What Sets Us Apart

Our Vision: Where Human Rights Define the Law
The Moral Architecture of Immigration Justice and Practice of Human Rights
The MAS Immigrant Justice Center (MAS-IJC) stands as a community-centered legal and advocacy institution dedicated to defending the civil rights, liberties, and dignity of immigrants in the United States. Rooted in principles of justice and accountability, MAS-IJC operates at the intersection of law, policy, and humanitarian concern, with a particular focus on individuals whose immigration status places them in precarious or marginalized positions.
We practice law across borders—because injustice does not respect them. Our advocates bring deep expertise in international legal frameworks and inter-country disputes governed by treaties such as the Hague Convention on the Civil Aspects of International Child Abduction, including cases involving the return of children wrongfully removed to or retained in the United States to their country of habitual residence.
Being an immigration attorney is a demanding profession that operates at the intersection of complex legal research and immediate, impactful action.
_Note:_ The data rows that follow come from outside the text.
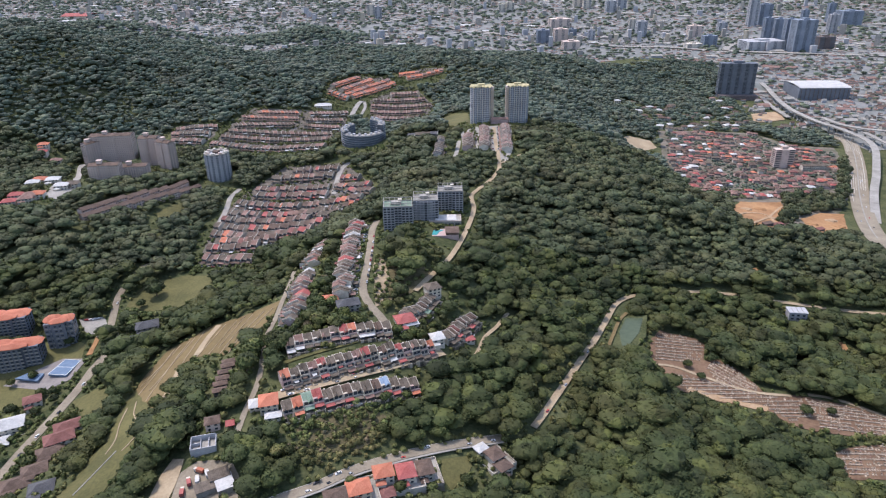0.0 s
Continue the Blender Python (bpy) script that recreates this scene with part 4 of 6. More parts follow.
# beige apartment complex of tall slabs with pitched roof caps
def slab_block(x, y, z, w, d, h, turn, floors, bays, wall="mauve", roof="brown"):
    t = thing("apartment_block", at(x, y, z, turn), "beige slab apartment block with pitched roof caps", "building", "beige apartment complex")
    pitch = h / floors
    n = max(2, round(w / 14))
    step = w / n
    front, back = [], []
    for k in range(n):
        a, o = -w / 2 + k * step, 1.6 if k % 2 else 0
        front += [(a, -d / 2 + o), (a + step, -d / 2 + o)]
        back += [(a, d / 2 - o), (a + step, d / 2 - o)]
    g = Geo().prism(front + back[::-1], -22, h + 0.2)
    part("wall", g, WALLS[wall], t)
    for k in range(n):
        a = -w / 2 + k * step
        o = 1.6 if k % 2 else 0
        c = Matrix.Translation((a + step / 2, 0, h))
        dd = d / 2 - o + 0.5
        sw = step / 2
        put(t, "roof_cap", (round(step, 1), o), lambda q: (q.slab((-sw, 0, 2.6), (-sw, -dd, 0.2), (sw, -dd, 0.2), (sw, 0, 2.6), 0.3), q.slab((sw, 0, 2.6), (sw, dd, 0.2), (-sw, dd, 0.2), (-sw, 0, 2.6), 0.3)), ROOFS[roof], c)
        gb = max(2, round(step / 3.6))
        rotm = Matrix.Translation((a + step / 2, 0, 0))
        gl = Geo()
        for f in range(floors):
            for b in range(gb):
                cx, cz = -step / 2 + step / gb * (b + 0.5), pitch * (f + 0.55)
                gl.box(cx - 0.6, -d / 2 + o - 0.1, cz - 0.6, cx + 0.6, -d / 2 + o + 0.2, cz + 0.6)
        tagged(part("window_grid", gl, PANE_BLUE, t, "rows of grey windows", rotm), kind="stuff")
        led = Geo()
        for f in range(floors):
            led.box(-step / 2 + 0.3, -d / 2 + o - 0.5, pitch * f, step / 2 - 0.3, -d / 2 + o, pitch * f + 0.25)
        tagged(part("ledge", led, WALLS[wall], t, "", rotm), kind="stuff")
    for side in (-1, 1):
        facade(t, d * 0.85, -w / 2, floors, 3, 0, pitch, PANE, side * math.pi / 2)
    roof_box(t, 7, 6, -w * 0.15, 0, h, 6.0, WALLS[wall])
    footprint(x, y, w, d, turn, 3, None)
    return t


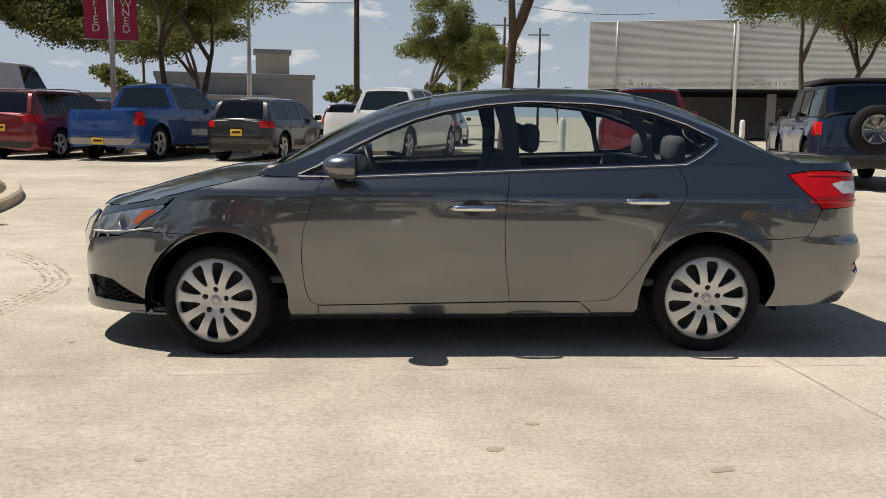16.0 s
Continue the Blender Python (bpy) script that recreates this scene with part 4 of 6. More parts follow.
    ring = [Vector((0.50 + 0.17 * 0.40 * math.sin(a), 0.36 + 0.18 * math.cos(a), 0.94 + 0.165 * math.sin(a))) for a in (k * math.tau / 24 for k in range(25))]
    tube(ring, 0.014, 6, sw)
    part("steering_wheel", sw, M["black"], car)
    part("rear_view_mirror", box(0.03, 0.24, 0.06, (0.42, 0, 1.27), 0.015), M["black"], car)
    part("cabin_floor", box(2.7, 1.60, 0.04, (-0.2, 0, 0.38), 0.01), M["seat"], car)
    return car


SKIN["on"] = True
saloon()
SKIN["on"] = False

# ---- parked cars ----
def parked(kind, colour, m, label, L=4.6, W=1.82, H=1.48, wb=2.75, wr=0.33, fo=0.90, rim="drim", sticker=True, rails=False, spare=False, category="car", name="car", group="parked cars", plate=True, spokes=5, dark_trim=False, front_style="bars", black_mirrors=False):
    car = thing(name, label, category, m, group)
    P = PAINTS[colour]
    w, xf = W / 2, wb / 2 + fo
    xr = xf - L
    boxy = kind in ("boxy", "van")
    zb = {"sedan": 0.655, "suv": 0.62, "pickup": 0.63, "boxy": 0.665, "van": 0.50, "mpv": 0.60}[kind] * H
    zh = {"sedan": 0.50, "suv": 0.535, "pickup": 0.60, "boxy": 0.60, "van": 0.42, "mpv": 0.50}[kind] * H
    cowl = xf - {"sedan": 1.18, "suv": 1.12, "pickup": 1.42, "boxy": 1.38, "van": 0.62, "mpv": 0.92}[kind]
    rf = cowl - {"sedan": 0.86, "suv": 0.72, "pickup": 0.62, "boxy": 0.28, "van": 0.62, "mpv": 0.95}[kind]
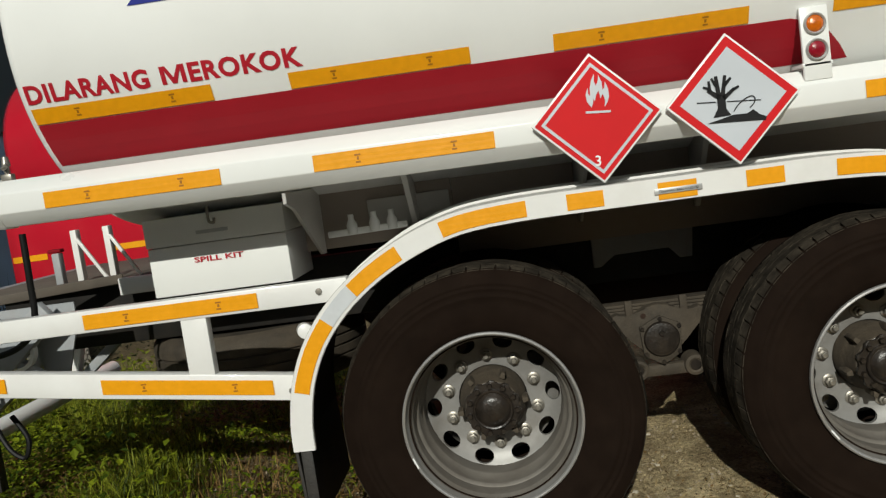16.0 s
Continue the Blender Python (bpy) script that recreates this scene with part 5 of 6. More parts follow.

Because immigration law is constantly evolving and highly reliant on executive policy, practitioners must blend scholarly analysis with tenacious advocacy to guide clients through a "vibrant" yet challenging legal landscape


At the MAS Immigrant Justice Center (MAS-IJC), we believe that language matters—because how we speak about people shapes how they are treated.
The term “undocumented” is often used as a neutral description, but it carries a deeper problem. It defines a person by what they lack, rather than who they are. It reduces a human being—with a history, a family, and a future—to the absence of a piece of paper.
We do not see people that way.
The individuals we serve are parents raising children, workers supporting families, students building futures, and survivors navigating extraordinary hardship. Many have lived in the United States for years, contributing to their communities in ways that go unseen and unrecognized. Their lives are not defined by a missing document.
Children in Immigration Court
Children in immigration proceedings are subject to a legal system that was not designed with them in mind. Unlike in criminal court, there is no guaranteed right to appointed counsel, even where the consequences—removal, family separation, or return to harm—are severe.
As a result, children are often required to navigate complex statutory and procedural frameworks on their own. They must meet legal standards for relief, respond to government charges, and present evidence in support of their claims—all while managing language barriers, developmental limitations, and the effects of trauma. In this context, fear is not incidental; it is a predictable outcome of a system that places adult legal burdens on minors.
Federal law recognizes the vulnerability of children in immigration proceedings, yet the absence of appointed counsel continues to raise serious due process concerns, particularly where a child’s ability to understand and participate meaningfully in their case is limited.